Perhaps unsurprisingly, Portland chefs want more salt


The Eater inbox has been flooded the past two days with restaurants and food carts reporting significant financial losses as a result of this winter’s multiple, severe snowstorms. Eater reached out to several restaurateurs to see how their businesses have been affected. And there’s one big elephant in the room: Should Portland salt the roads?

“Snow days are an unmitigated disaster,” says Kurt Huffman, owner of the ChefStable restaurant group (Ox, St. Jack). “It’s the same as any disaster that forces you to close your restaurant, but it’s almost impossible to get insurance for. So far this year, the snow days have been timed to cause the maximum damage. They’ve been days when most restaurants are busiest.”

Most restaurants operate on thin profit margins, which means they depend on each day’s sales to pay rent, payroll, etc. Huffman says a restaurant can lose as much as 20% of its bottom-line profits for the whole month from just one snow day. Naomi Pomeroy of Beast and Expatriate also says it’s a big hit, estimating a single snow day can cost between $3,000 to $6,000.

Ken Forkish of Ken’s Artisan Bakery, Trifecta Tavern, and Ken’s Artisan Pizza tells Eater he’s had to close his restaurants five days so far this winter. Whether he opens for the day or stays closed, “it’s a big financial loss,” he says. If you close, you lose a night’s business, and if you open, you incur the regular costs of doing business with few customers.

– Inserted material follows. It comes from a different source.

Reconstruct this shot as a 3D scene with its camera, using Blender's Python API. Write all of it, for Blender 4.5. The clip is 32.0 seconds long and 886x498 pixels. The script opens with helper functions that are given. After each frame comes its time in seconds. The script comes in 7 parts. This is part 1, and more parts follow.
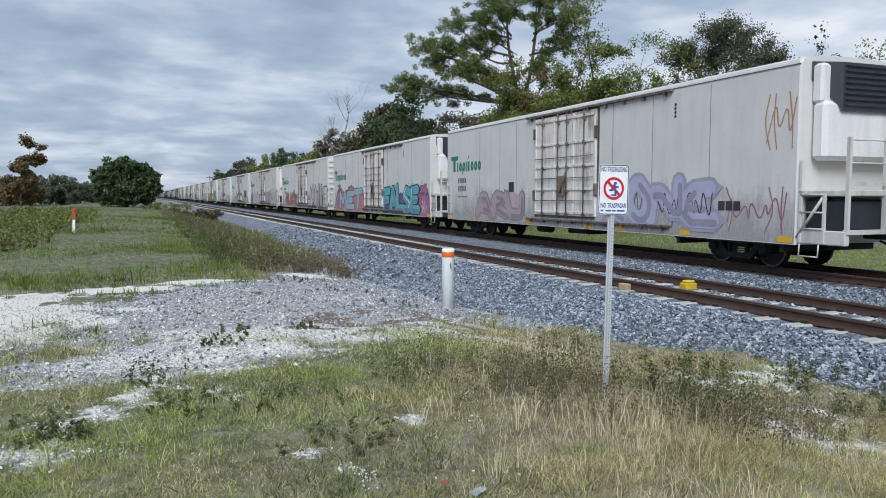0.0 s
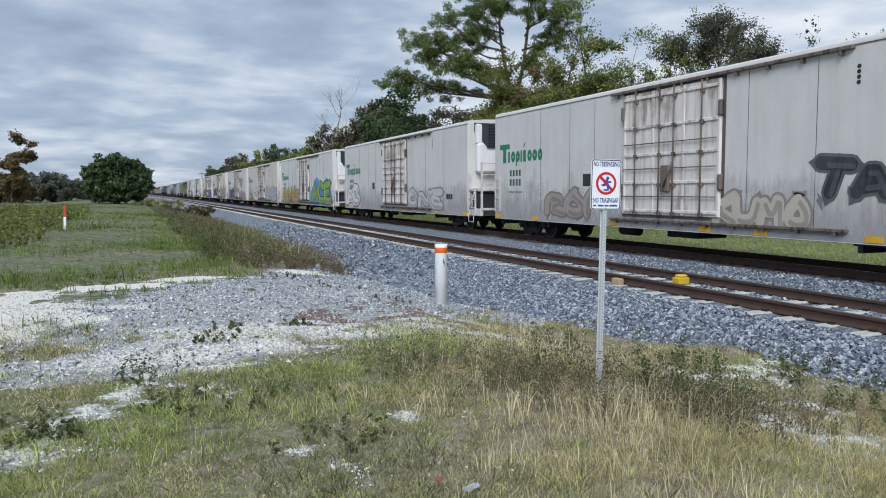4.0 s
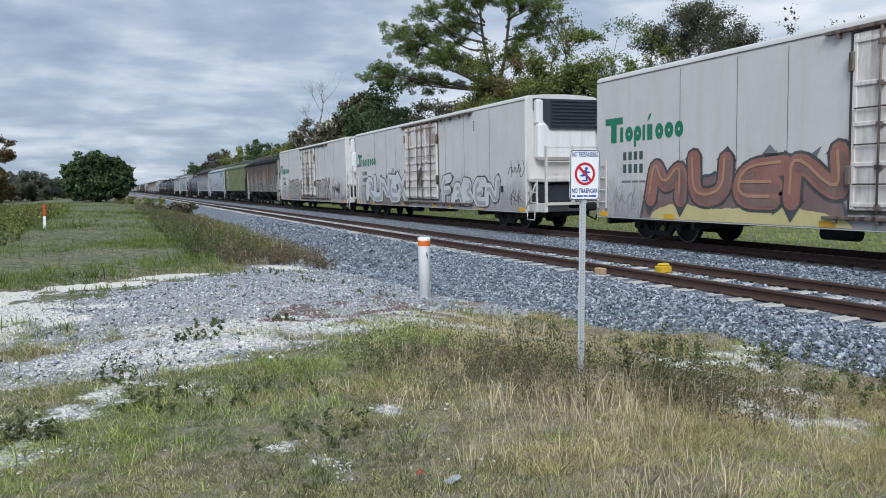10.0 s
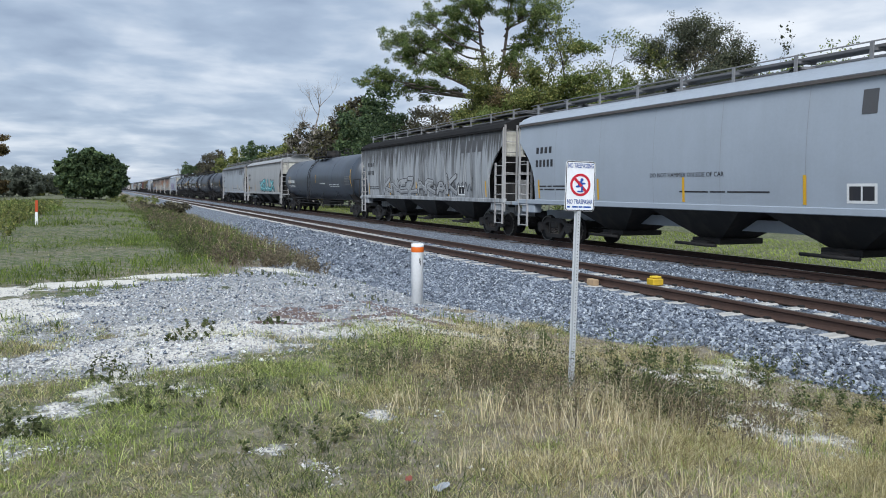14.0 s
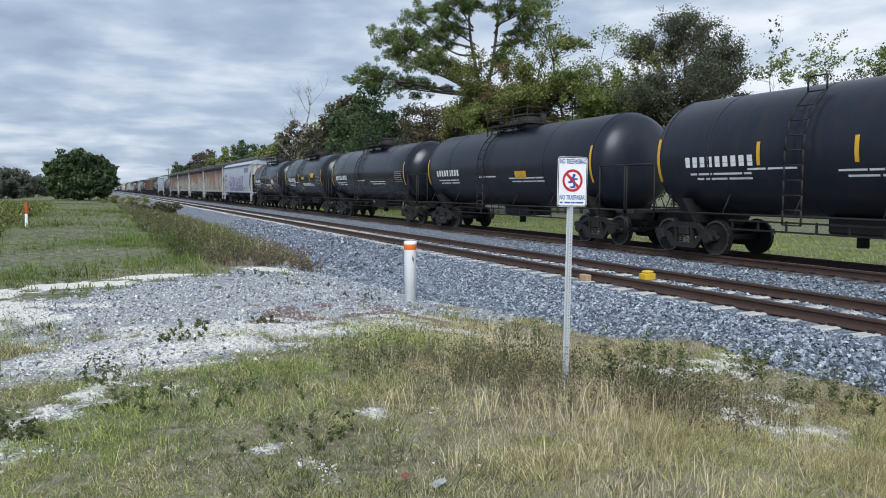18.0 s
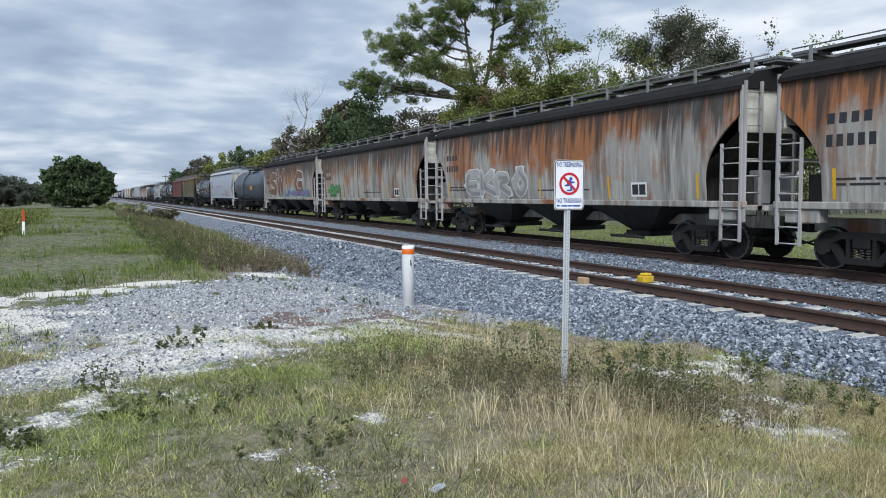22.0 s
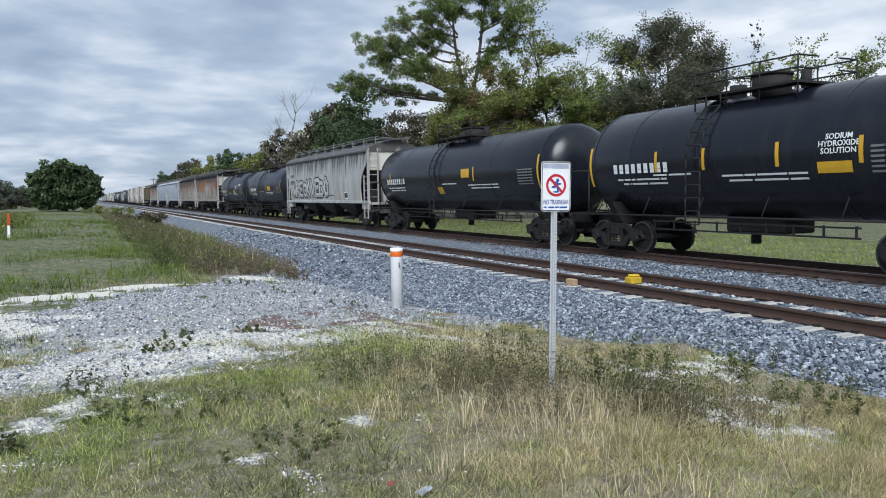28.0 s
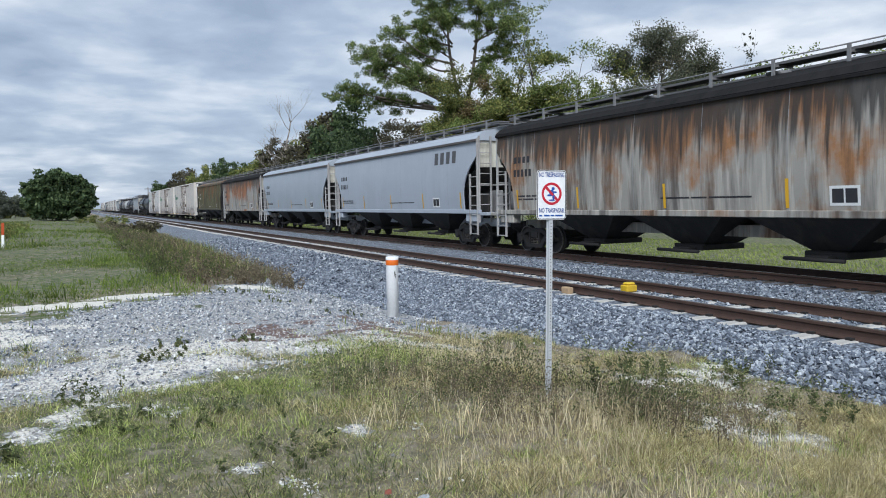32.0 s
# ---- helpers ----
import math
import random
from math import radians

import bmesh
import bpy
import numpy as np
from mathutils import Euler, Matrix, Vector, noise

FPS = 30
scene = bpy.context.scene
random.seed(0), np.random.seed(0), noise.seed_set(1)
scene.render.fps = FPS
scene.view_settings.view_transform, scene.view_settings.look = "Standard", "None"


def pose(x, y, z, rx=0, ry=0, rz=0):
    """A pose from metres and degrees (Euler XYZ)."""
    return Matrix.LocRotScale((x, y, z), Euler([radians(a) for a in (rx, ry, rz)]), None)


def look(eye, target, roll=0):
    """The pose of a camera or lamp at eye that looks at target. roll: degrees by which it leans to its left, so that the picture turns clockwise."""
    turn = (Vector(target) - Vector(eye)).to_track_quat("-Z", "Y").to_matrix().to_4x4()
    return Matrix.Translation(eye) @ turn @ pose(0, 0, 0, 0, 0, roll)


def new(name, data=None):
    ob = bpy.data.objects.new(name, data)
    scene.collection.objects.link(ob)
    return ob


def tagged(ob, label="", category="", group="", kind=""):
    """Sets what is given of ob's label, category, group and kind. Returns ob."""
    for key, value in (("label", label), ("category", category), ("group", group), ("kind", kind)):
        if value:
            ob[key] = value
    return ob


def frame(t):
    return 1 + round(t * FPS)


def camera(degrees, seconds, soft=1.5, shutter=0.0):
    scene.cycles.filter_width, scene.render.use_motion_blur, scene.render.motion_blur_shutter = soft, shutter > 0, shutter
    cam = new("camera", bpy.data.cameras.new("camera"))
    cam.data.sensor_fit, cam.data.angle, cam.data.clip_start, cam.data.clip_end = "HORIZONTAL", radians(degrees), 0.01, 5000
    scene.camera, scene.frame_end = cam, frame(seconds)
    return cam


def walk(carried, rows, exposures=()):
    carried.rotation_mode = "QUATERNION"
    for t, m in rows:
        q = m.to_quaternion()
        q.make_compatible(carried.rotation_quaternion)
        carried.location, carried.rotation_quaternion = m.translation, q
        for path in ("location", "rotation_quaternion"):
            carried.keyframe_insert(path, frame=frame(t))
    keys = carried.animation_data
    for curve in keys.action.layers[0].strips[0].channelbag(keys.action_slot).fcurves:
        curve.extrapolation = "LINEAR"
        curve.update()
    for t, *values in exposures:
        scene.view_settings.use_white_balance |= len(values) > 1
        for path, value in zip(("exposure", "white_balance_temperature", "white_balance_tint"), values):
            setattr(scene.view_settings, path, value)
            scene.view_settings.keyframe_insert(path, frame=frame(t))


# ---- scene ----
cam = camera(61.42, 32.0, soft=1.0, shutter=0.0)
walk(cam, [
    (0, pose(-0.000, 0.000, 1.740, 85.901, -0.001, -21.988)),
    (0.5, pose(-0.000, -0.002, 1.741, 85.865, 0.005, -22.010)),
    (1, pose(0.007, 0.002, 1.740, 85.800, 0.007, -22.091)),
    (1.5, pose(0.014, 0.009, 1.741, 85.748, -0.032, -22.130)),
    (2, pose(0.018, 0.010, 1.739, 85.703, -0.012, -22.187)),
    (2.5, pose(0.016, 0.013, 1.741, 85.677, -0.051, -22.276)),
    (3, pose(0.016, 0.012, 1.740, 85.666, 0.012, -22.348)),
    (3.5, pose(0.014, 0.014, 1.741, 85.631, 0.112, -22.439)),
    (5.5, pose(0.032, 0.017, 1.739, 85.164, 0.594, -22.822)),
    (6, pose(0.041, 0.022, 1.737, 85.060, 0.653, -23.014)),
    (6.5, pose(0.040, 0.019, 1.739, 85.040, 0.664, -23.190)),
    (7, pose(0.043, 0.013, 1.738, 85.055, 0.769, -23.354)),
    (7.5, pose(0.038, 0.005, 1.740, 85.104, 0.786, -23.466)),
    (8, pose(0.039, 0.002, 1.740, 85.120, 0.831, -23.534)),
    (8.5, pose(0.037, 0.008, 1.742, 85.107, 0.909, -23.614)),
    (9, pose(0.042, 0.003, 1.743, 85.053, 1.029, -23.632)),
    (9.5, pose(0.049, 0.011, 1.742, 84.995, 1.161, -23.676)),
    (10, pose(0.061, 0.000, 1.741, 84.986, 1.140, -23.711)),
    (10.5, pose(0.066, -0.010, 1.743, 85.044, 0.857, -23.683)),
    (11, pose(0.065, -0.014, 1.743, 85.188, 0.239, -23.651)),
    (11.5, pose(0.060, -0.017, 1.741, 85.359, -0.431, -23.618)),
    (12, pose(0.050, -0.012, 1.743, 85.482, -0.903, -23.663)),
    (12.5, pose(0.044, -0.000, 1.740, 85.515, -1.060, -23.792)),
    (13, pose(0.043, 0.006, 1.742, 85.483, -0.924, -23.921)),
    (13.5, pose(0.043, 0.003, 1.744, 85.483, -0.689, -24.047)),
    (14, pose(0.040, -0.007, 1.745, 85.504, -0.442, -24.158)),
    (14.5, pose(0.036, -0.023, 1.748, 85.553, -0.229, -24.324)),
    (16.5, pose(0.032, -0.006, 1.748, 85.433, -0.044, -24.801)),
    (17, pose(0.033, -0.001, 1.746, 85.374, 0.005, -24.810)),
    (17.5, pose(0.028, -0.005, 1.747, 85.308, 0.077, -24.825)),
    (18, pose(0.031, -0.006, 1.743, 85.295, 0.164, -24.799)),
    (18.5, pose(0.033, -0.002, 1.743, 85.287, 0.279, -24.778)),
    (19, pose(0.031, -0.004, 1.743, 85.352, 0.396, -24.785)),
    (19.5, pose(0.033, -0.008, 1.743, 85.466, 0.501, -24.778)),
    (20, pose(0.032, -0.010, 1.745, 85.590, 0.566, -24.795)),
    (20.5, pose(0.029, -0.016, 1.744, 85.706, 0.609, -24.852)),
    (21, pose(0.031, -0.021, 1.746, 85.728, 0.583, -24.853)),
    (21.5, pose(0.032, -0.017, 1.743, 85.697, 0.626, -24.911)),
    (22, pose(0.036, -0.008, 1.744, 85.613, 0.645, -24.982)),
    (22.5, pose(0.039, -0.009, 1.743, 85.516, 0.745, -25.053)),
    (23, pose(0.046, -0.002, 1.743, 85.411, 0.851, -25.142)),
    (23.5, pose(0.049, 0.002, 1.740, 85.330, 0.906, -25.214)),
    (24, pose(0.046, -0.003, 1.743, 85.299, 0.970, -25.261)),
    (24.5, pose(0.045, -0.002, 1.742, 85.297, 0.990, -25.280)),
    (25, pose(0.041, -0.002, 1.738, 85.305, 0.999, -25.309)),
    (25.5, pose(0.041, -0.002, 1.741, 85.292, 1.013, -25.318)),
    (27.5, pose(0.063, -0.013, 1.740, 85.629, 0.939, -25.662)),
    (28, pose(0.060, -0.009, 1.739, 85.786, 0.834, -25.805)),
    (28.5, pose(0.053, -0.010, 1.741, 85.924, 0.768, -25.845)),
    (29, pose(0.047, -0.011, 1.740, 86.074, 0.727, -25.868)),
    (29.5, pose(0.045, -0.013, 1.744, 86.191, 0.727, -25.859)),
    (30, pose(0.046, -0.009, 1.740, 86.282, 0.774, -25.899)),
    (30.5, pose(0.047, -0.013, 1.741, 86.338, 0.806, -25.955)),
    (31, pose(0.046, -0.014, 1.743, 86.349, 0.869, -26.025)),
    (31.5, pose(0.042, -0.018, 1.741, 86.408, 0.888, -26.117)),
    (32, pose(0.046, -0.018, 1.739, 86.439, 0.958, -26.186)),
], exposures=[(0, -0.05, 6240, 10), (11, -0.04, 6240, 10), (14, 0.06, 6240, 10), (32, 0.06, 6240, 10)])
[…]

Some of the hardest-hit places are food carts. “In a restaurant, there is shelter, comfort, and alcohol (possibly) — a place to be,” says Don Salamone of the Burger Stevens food cart. “At a cart, unless it's beautiful out, it's 'get your food and go.’ In these winter days, we take in about $500 to $700 a day, and when we have to close... it hurts.”

When asked if there’s any solution to help Portland’s businesses face snow days, many restaurateurs said it would be nice if the city were better prepared. “Up until the current blizzard, if the city had salted the roads,” says Forkish, “the entire metro area could’ve kept operating — not just restaurants. I probably wouldn’t have had a single closure or suffered any of the financial losses we’ve had.”

Unlike many cities, the City of Portland uses little to no salt to melt the snow and ice on roads, because it has been shown to harm the environment. Eater has reached out to City of Portland commissioner Dan Saltzman, who oversees the Bureau of Transportation, for an update on the City’s position, regarding salt use.